L’expérience des concours de cartographie organisée par l’association « Cartographier au Collège » permet de faire faire et de faire ensemble. Il faut poursuivre ces expériences en utilisant deux instruments : l’image (la carte) et le récit.
Plus particulièrement pour le concours de cartographie imaginaire on est face à l’imagination cartographique et en même temps il faut que cela soit plausible. Ces cartes imaginaires sont heuristiques : on apprend à apprendre, on apprend soi-même, on apprend aux autres qui vous apprennent.
Questions de la salle :
Est-ce que les élèves qui développent des compétences lorsqu’ils jouent à des jeux comme « call of duty » où l’étude de la carte est très importante arrivent à transposer ces capacités dans les concours organisés par l’association ?
- G : Le fait de pratiquer le jeu leur permet aussi de pratiquer des outils géographiques et cela leur est forcément utile. On peut faire jouer les élèves, le jeu video est pratique pour les élèves : le monde est déjà créé, l’élève n’a pas besoin de se l’imaginer ce qui est plus difficile avec une carte ou un plan. On peut imaginer un concours de cartographie imaginaire sur le jeu vidéo.
- CG : on peut aussi jouer sur le récit/la carte. On peut aussi faire un jeu du récit. On pourrait donc donner la carte et faire imaginer le récit. Ou travailler les deux ensemble.

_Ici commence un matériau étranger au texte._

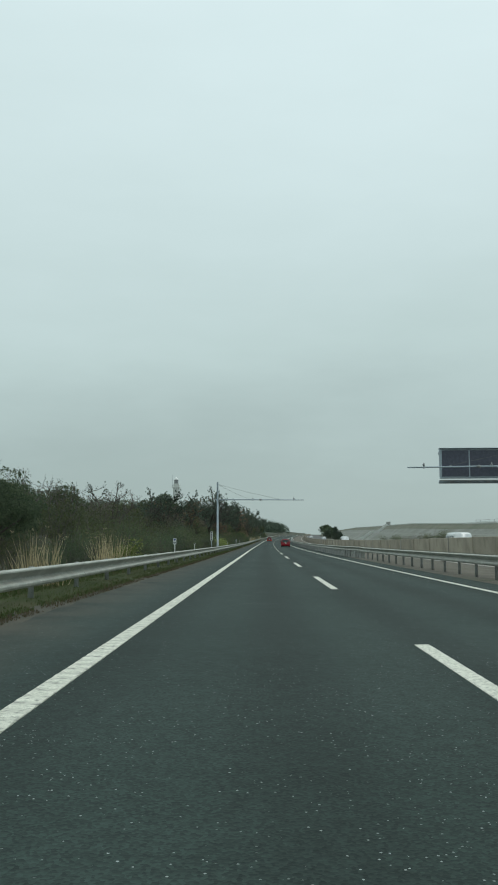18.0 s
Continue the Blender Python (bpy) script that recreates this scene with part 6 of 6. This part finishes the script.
part("wiper", Shape().tube([(0.0, 0.05, 1.08), (-0.15, 0.06, 1.14), (-0.4, 0.07, 1.14)], 0.01, 5), TRIM, t)
part("antenna", Shape().tube([(0.36, 0.5, 1.6), (0.4, 0.42, 1.78)], [0.01, 0.004], 6), TRIM, t)
part("rear_skirt", b.rear_patch(-0.9, 0.9, 0.21, 0.33, 0.008), TRIM, t)
mirror(b, t, 0.62, 1.02, BLACK_PAINT)

# darker red hatchback in the overtaking lane
WINE_PAINT = car_paint("deep_red_paint", (0.27, 0.01, 0.018))
WINE_PAINT.node_tree.nodes["Principled BSDF"].inputs["Coat Weight"].default_value = 0.15
WINE_PAINT.node_tree.nodes["Principled BSDF"].inputs["Specular IOR Level"].default_value = 0.3
b = Body(3.85, [(0.2, 0.7), (0.3, 0.78), (0.55, 0.81), (0.8, 0.81), (0.95, 0.78), (1.1, 0.71), (1.3, 0.61), (1.43, 0.53), (1.48, 0.42), (1.51, 0.0)],
         [(0.2, 0.08), (0.32, 0.0), (0.58, 0.0), (0.66, 0.06), (0.95, 0.12), (1.38, 0.38), (1.46, 0.48), (1.51, 0.8)], 1.0)
t = car("wine_red_hatchback", "deep red compact hatchback with a dark sloping rear window", b, WINE_PAINT, stand(478.6, 1.9, 0.0), r=0.29, plate_at=(0.02, 0.79))
part("rear_window", b.rear_patch((-0.92, -0.86), (0.92, 0.86), 1.0, 1.39, 0.008, inset=0.03), CAR_GLASS, t)
part("window_base", b.rear_patch((-0.46, -0.62), (0.46, 0.62), 0.89, 1.0, 0.008), TRIM, t)
part("bumper_crease", b.rear_patch(-0.98, 0.98, 0.44, 0.47, 0.02), WINE_PAINT, t)
part("emblem", Shape().box(-0.03, 0.06, 0.08, 0.12, 0.92, 0.99, 0.008), CHROME, t)
for sgn in (-1, 1):
    l = part("tail_lamp", b.rear_patch((0.76, 0.64) if sgn > 0 else (-1.02, -1.02), (1.02, 1.02) if sgn > 0 else (-0.76, -0.64), 0.74, 0.985, 0.012), TAIL_RED, t)
    part("indicator", b.side_patch(sgn, 0.0, 0.04, 0.78, 0.96, 0.01), TAIL_CLEAR, l)
    part("side_window", b.side_patch(sgn, (0.12, 0.18), 0.34, 1.03, 1.38), CAR_GLASS, t)
    part("front_window", b.side_patch(sgn, 0.36, (0.68, 0.55), 1.03, 1.38), CAR_GLASS, t)
part("rear_skirt", b.rear_patch(-0.84, 0.84, 0.21, 0.3, 0.01), TRIM, t)
part("antenna", Shape().tube([(0.02, 1.0, 1.5), (0.02, 0.9, 1.7)], [0.014, 0.006], 6), TRIM, t)
part("wiper", Shape().tube([(0.02, 0.15, 1.06), (-0.2, 0.2, 1.12), (-0.3, 0.22, 1.12)], 0.009, 5), TRIM, t)
mirror(b, t, 0.57, 1.0, WINE_PAINT)

# vans and cars on the opposite carriageway
VAN_PAINT = car_paint("white_van_paint", (0.62, 0.64, 0.63))
b = Body(4.6, [(0.22, 0.76), (0.35, 0.82), (0.9, 0.84), (1.1, 0.82), (1.6, 0.75), (1.9, 0.66), (1.98, 0.55), (2.02, 0.3), (2.03, 0.0)],
         [(0.22, 0.06), (0.4, 0.0), (1.0, 0.03), (1.9, 0.14), (2.03, 0.4)], 1.12, wind=(0.78, 0.93), nose=0.9)
van = car("white_van", "white delivery van on the opposite carriageway", b, VAN_PAINT, stand(274, 14.2, 0.0, 180), wheels=(0.8, 3.4), r=0.32, plate_at=(0, 0.6))
van["group"] = "oncoming vehicles"
part("rear_window", b.rear_patch(-0.8, 0.8, 1.2, 1.75, 0.006), CAR_GLASS, van)
ws = [[(a * b.w(f, 1.6), b.y(f, 1.6) + 0.02, b.z(f, 1.6) + 0.006) for a in np.linspace(-0.9, 0.9, 7)] for f in np.linspace(0.79, 0.93, 5)]
for sgn in (-1, 1):
    part("side_window", b.side_patch(sgn, 0.06, 0.35, 1.2, 1.75), CAR_GLASS, van)
    part("rear_door_window", b.side_patch(sgn, 0.38, 0.6, 1.2, 1.75), CAR_GLASS, van)
    part("front_window", b.side_patch(sgn, 0.63, (0.84, 0.77), 1.2, 1.75), CAR_GLASS, van)
part("windscreen", Shape().rings(ws, False), CAR_GLASS, van)
mirror(b, van, 0.84, 1.2, TRIM)
for s in (398, 503):
    copy_thing(van, stand(s, 14.2 if s != 322 else 17.4, 0.0, 180))
SILVER = car_paint("silver_paint", (0.4, 0.42, 0.42))
b = Body(4.2, [(0.2, 0.7), (0.32, 0.8), (0.8, 0.83), (0.98, 0.8), (1.2, 0.69), (1.42, 0.58), (1.48, 0.45), (1.5, 0.0)],
         [(0.2, 0.08), (0.35, 0.0), (0.8, 0.05), (1.0, 0.3), (1.4, 0.75), (1.5, 1.1)], 0.98)
sal = car("silver_car", "silver car on the opposite carriageway", b, SILVER, stand(352, 14.0, 0.0, 180), plate_at=(0, 0.7), wheels=(0.75, 3.3))
sal["group"] = "oncoming vehicles"
part("rear_window", b.rear_patch(-0.82, 0.82, 1.04, 1.36, 0.006), CAR_GLASS, sal)
for sgn in (-1, 1):
    part("side_window", b.side_patch(sgn, (0.14, 0.2), 0.38, 1.02, 1.36), CAR_GLASS, sal)
    part("front_window", b.side_patch(sgn, 0.4, (0.68, 0.56), 1.02, 1.36), CAR_GLASS, sal)
mirror(b, sal, 0.6, 1.0, SILVER)
for s in (640, 705):
    copy_thing(sal, stand(s, 14.0 if s % 2 else 17.2, 0.0, 180))
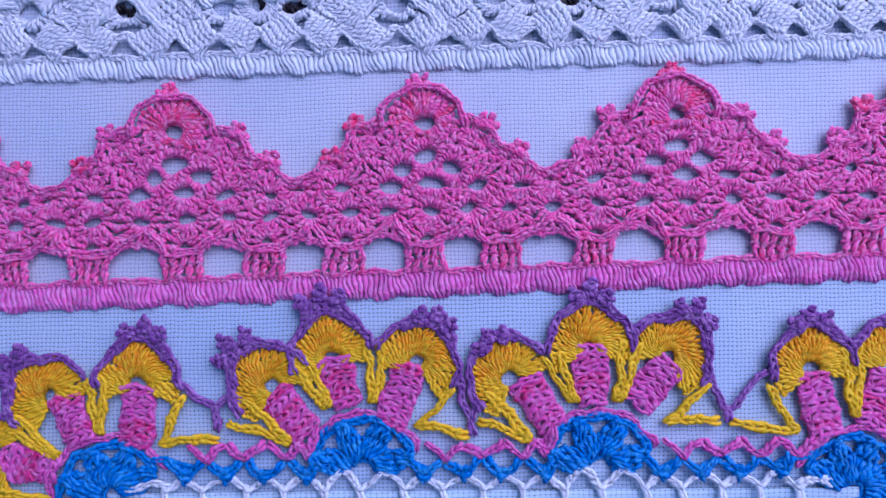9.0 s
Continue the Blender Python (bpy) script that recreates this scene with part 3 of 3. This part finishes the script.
def spoke(top, foot, wide=3.0):
    """Long narrow yellow leaf of chain between two bars."""
    a, b = np.array(top, float), np.array(foot, float)
    d = (b - a) / np.hypot(*(b - a))
    n = np.array((-d[1], d[0]))
    yn = Yarn(ZC + 0.9)
    for s in (-1, 1):
        yn.chain([tuple(a + n * s * wide), tuple(a * 0.55 + b * 0.45 + n * s * wide * 0.75), tuple(b + n * s * 0.5)], link=3.2, w=1.05, r=0.85, lift=0.9)
    yn.picot(tuple(b - d * 1.5), tuple(d), 1.2)
    sewn("spoke", yn, YELLOW, front)


def purple_chain(points):
    yn = Yarn(ZC + 0.9)
    yn.tone = 0.6
    yn.chain(points, link=3.0, w=0.95, r=0.8)
    sewn("valley_chain", yn, PURPLE, front)


def angle(a, b):
    return math.atan2(b[1] - a[1], b[0] - a[0])


def flower(turn, petals, spokes, zigzags):
    for base, tip, arc, point in petals:
        base, tip, arc, point = turn(base), turn(tip), turn(arc), turn(point)
        bar(base, tip)
        away = math.hypot(arc[0] - base[0], arc[1] - base[1])
        arc = (arc[0] - 2.2 * (arc[0] - base[0]) / away, arc[1] - 2.2 * (arc[1] - base[1]) / away)
        petal(arc, angle(base, arc), point)
    for top, foot in spokes:
        spoke(turn(top), turn(foot))
    for pts in zigzags:
        yellow_chain([turn(p) for p in pts])


def stay(p):
    return p


def left_side(p):
    """From the frame of the middle top flower (its foot at 46, 8) to the flower on the left edge."""
    u, v = p[0] - 46.0, p[1]
    return (-146.0 - v, -101.0 + u)


def right_side(p):
    u, v = p[0] - 46.0, p[1]
    return (146.0 + v, -101.0 - u)


rad = math.radians
FIRST = (
    (((-67, 24), (-78, 37), (-81, 43), (-100, 61)), ((-51, 35), (-56, 50), (-57, 54), (-62, 81)), ((-34, 27), (-27, 47), (-23, 51), (-14, 72))),
    (((-69, 50), (-58, 33)), ((-40, 58), (-40, 36))),
    (((-90, 36), (-73, 20), (-97, 27)), ((-10, 39), (-23, 26), (-5, 22))),
)
SECOND = (
    (((28, 26), (18, 41), (11, 45), (2, 63)), ((44, 35), (43, 54), (43, 57), (44, 81)), ((61, 34), (73, 47), (74, 52), (87, 73))),
    (((29, 51), (36, 34)), ((59, 56), (54, 35))),
    (((3, 38), (20, 20), (1, 27)), ((88, 39), (73, 26), (92, 27))),
)
LEFT_CORNER = (
    (((-155, 22), (-161, 36), (-168, 39), (-187, 54)), ((-133, 20), (-132, 40), (-132, 45), (-129, 69)), ((-166, 10), (-183, 13), (-189, 16), (-212, 22)), ((-165, -13), (-185, -16), (-192, -18), (-216, -22))),
    (((-149, 45), (-147, 25)), ((-181, 28), (-164, 15)), ((-191, -1), (-168, -3))),
    (((-115, 37), (-123, 20), (-101, 21)), ((-179, -33), (-164, -24), (-165, -41), (-172, -46))),
)
RIGHT_CORNER = (
    (((133, 22), (128, 42), (128, 48), (127, 70)), ((150, 25), (157, 43), (160, 50), (169, 66)), ((164, 11), (180, 20), (186, 24), (206, 38)), ((166, -8), (184, -8), (192, -10), (216, -16))),
    (((143, 53), (144, 28)), ((176, 36), (162, 21)), ((190, 5), (168, 3))),
    (((112, 38), (121, 22), (98, 25)), ((180, -28), (165, -16), (166, -34), (169, -37))),
)
flower(stay, *FIRST)
flower(stay, *SECOND)
flower(stay, *LEFT_CORNER)
flower(stay, *RIGHT_CORNER)
flower(left_side, SECOND[0], SECOND[1], SECOND[2][:1])
flower(right_side, SECOND[0], SECOND[1], SECOND[2][1:])
for pts in (((-173, -51), (-169, -59), (-165, -60)), ((-180, -58), (-170, -75), (-169, -62)), ((169, -37), (177, -41), (168, -52)), ((169, -53), (168, -69), (180, -55))):
    yellow_chain(pts)

for pts in (((-118, 45), (-110, 38), (-102, 33), (-97, 37), (-92, 36)), ((-8, 46), (-6, 36), (-3, 28), (0, 34), (2, 32)), ((-3, 28), (-3, 22)), ((87, 48), (91, 37), (96, 31), (103, 38), (110, 45)), ((96, 31), (96, 26)), ((-102, 33), (-102, 25)),
            ((-196, -33), (-183, -34), (-178, -41), (-172, -48)), ((-195, -54), (-182, -55), (-178, -51), (-177, -43)), ((181, -36), (178, -39), (176, -42)), ((181, -39), (177, -42))):
    purple_chain(pts)

fan((-45, 8), [rad(g) for g in (163, 114, 66, 17)])
fan((46, 8.5), [rad(g) for g in (163, 114, 66, 17)])
fan((-143, -1), [rad(g) for g in (243, 200, 157, 113, 70, 30)])
fan((143, -1), [rad(g) for g in (150, 110, 68, 25, -20, -63)])
fan((-154, -101), [rad(g) for g in (253, 204, 156, 107)])
fan((154.5, -101), [rad(g) for g in (73, 24, -24, -73)])


def edge_top(s, h):
    return (s, h)


def edge_left(s, h):
    return (-145.0 - h, -s)


def edge_right(s, h):
    return (145.5 + h + right_drift(s), -s)


TOP_STITCHES = (-121, -106, -90, -75, -60, -45, -29, -13, 1, 17, 32, 47, 63, 78, 92, 107, 121)
LEFT_STITCHES = (12, 25, 38, 54, 69, 84, 99, 114, 129)
RIGHT_STITCHES = (10, 23, 36, 47, 63, 79, 94, 109, 124)


def border(edge, stitches, bare, flip=1):
    """White buttonhole stitches over the cloth's edge with chain arches between, and the blue and magenta ties above."""
    for s in stitches:
        yn = Yarn(Z_FRONT + 0.9)
        e = rnd.uniform(-0.8, 0.8)
        for q in (-0.55, 0.55):
            yn.strand([(*edge(s + q - flip * 1.6, 3.2), -1.6), (*edge(s + q - flip * 0.5, 0.6), 0.3), (*edge(s + q + 0.3 * flip + e * 0.4, -4), 0.5), (*edge(s + 0.6 * q + flip + e, -8.6), -0.5)], 0.9, 4, lift=0.5)
        yn.strand([(*edge(s - 2.2, 3.6), -1.4), (*edge(s, 1.4), 0.6), (*edge(s + 2.4, 3.8), -1.4)], 0.9, 4, lift=0.6)
        sewn("blanket_stitch", yn, WHITE, front)
    for a, b in zip(stitches, stitches[1:]):
        m = (a + b) / 2
        tall = 8.6 if any(abs(m - q) < 12 for q in bare) else 6.6
        yn = Yarn(ZC + 1.2)
        peak = edge(m + rnd.uniform(-0.8, 0.8), tall)
        for foot in (edge(a + 1.0, 2.2), edge(b - 1.0, 2.2)):
            bend = ((foot[0] + peak[0]) / 2 + rnd.uniform(-0.5, 0.5), (foot[1] + peak[1]) / 2 + rnd.uniform(-0.5, 0.5))
            yn.chain([foot, bend, peak], link=3.4, w=0.72, r=0.74, lift=0.8)
        sewn("arch_chain", yn, WHITE, front)
        if any(abs(m - q) < 16 for q in bare):
            continue
        yn = Yarn(ZC + 1.3)
        for k in (-1, 1):
            yn.chain([edge(m + 0.4 * k, 5.5), edge(m + 2.9 * k, 8.6 + rnd.uniform(-0.7, 0.7)), edge(m + (5.9 - 0.5 * k) * k, 11.6 + rnd.uniform(-0.9, 0.9))], link=2.7, w=1.05 + 0.15 * (k < 0), r=0.85, lift=0.9)
        yn.strand([(*edge(m - 1.8, 8.4), 0), (*edge(m - 0.6, 5.2), 1.6), (*edge(m + 0.2, 3.6), 0.6)], 0.9, 4)
        yn.strand([(*edge(m - 2.6, 7.0), 0), (*edge(m, 6.2), 2.0), (*edge(m + 2.4, 7.2), 0)], 0.95, 4)
        yn.picot(edge(m, 9.0), np.subtract(edge(m, 0), edge(m, 1)), 1.5)
        sewn("blue_tie", yn, BLUE, front)
        yn = Yarn(ZC + 1.0)
        beside = any(abs(m + 7.5 - q) < 20 for q in bare)
        c = m + (1.8 if beside else 7.5)
        for k in (-1, 1):
            out, up = (0.35, 5.0) if beside and k > 0 else (0.72 if beside else 1.0, 0.0)
            yn.chain([edge(c + 0.4 * k, 13.2), edge(c + 3.2 * k * out, 15.9 + up * 0.4 + rnd.uniform(-0.5, 0.5)), edge(c + 6.9 * k * out, 18.4 + up + rnd.uniform(-0.7, 0.7))], link=2.9, w=0.95, r=0.8, lift=0.9)
        yn.strand([(*edge(c - 2.1, 15.6), 0), (*edge(c, 14.0), 1.4), (*edge(c + 2.1, 15.4), 0)], 0.85, 4)
        sewn("magenta_tie", yn, MAGENTA, front)


border(edge_top, TOP_STITCHES, (-45, 46))
border(edge_left, LEFT_STITCHES, (101,), -1)
border(edge_right, RIGHT_STITCHES, (101,))
# magenta cord along the foot of the bars
for c, r, g0, g1 in (((-45, 8), 22.4, 160, 20), ((46, 8.5), 22.4, 160, 20), ((-143, -1), 24, 250, 25), ((143, -1), 24, 155, -70), ((-154, -101), 24, 258, 100), ((154.5, -101), 24, 80, -80)):
    yn = Yarn(ZC + 0.5)
    yn.chain([polar(c, r + rnd.uniform(-0.9, 0.9), rad(g)) for g in np.linspace(g0, g1, 17)], link=2.8, w=0.8)
    sewn("foot_cord", yn, MAGENTA, front)
for pts in (((-135, 2.0), (-128, 4.0), (-121, 2.8)), ((121, 2.8), (129, 4.0), (135, 2.0))):
    yn = Yarn(ZC + 1.4)
    yn.chain(pts, link=3.2, w=0.95, r=0.82, lift=0.9)
    sewn("arch_chain", yn, WHITE, front)
for pts in (((-126, 14), (-112, 10)), ((126, 14), (114, 9))):
    yn = Yarn(ZC + 0.8)
    yn.chain(pts, link=2.6, w=0.8)
    sewn("blue_tie", yn, BLUE, front)
# frayed ends of yellow thread beside the corner
for x, y, g in ((167, -38, 0.6), (169, -58, 0.3)):
    yn = Yarn(ZC + 0.9)
    for k in range(5):
        h = g + (k - 2) * 0.3
        yn.strand([(x, y, 0.2), (x + 3 * math.cos(h), y + 3 * math.sin(h), 0.8), (x + 6 * math.cos(h + 0.1), y + 6 * math.sin(h + 0.1), 0.2)], 0.28, 3)
    sewn("thread_end", yn, YELLOW, front)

Est-ce que dans le règlement les cartes sont manuscrites ou peuvent-elles être informatisées ?
- M : C’est souvent un débat : on autorise que la légende soit tapée mais on impose le crayon de couleur. Nos élèves sont très jeunes et les logiciels de géomatique sont difficiles à utiliser. Cela met tout le monde à égalité. Les cartes demandées sont des cartes thématiques, ce qui est difficile à faire et demanderait des outils comme Photoshop.
Par ailleurs crayonner, faire des brouillons, chercher… la main permet de réfléchir : leurs pensées se développent. Ils comprennent ainsi comment on utilise ce langage. C’est une autre dimension de l’apprentissage.
- G : Il y a des élèves qui ont fait des cartes en 3D : par exemple, les coupoles sur Mars. La place de l’imagination avec les logiciels de géomatique est moins importante.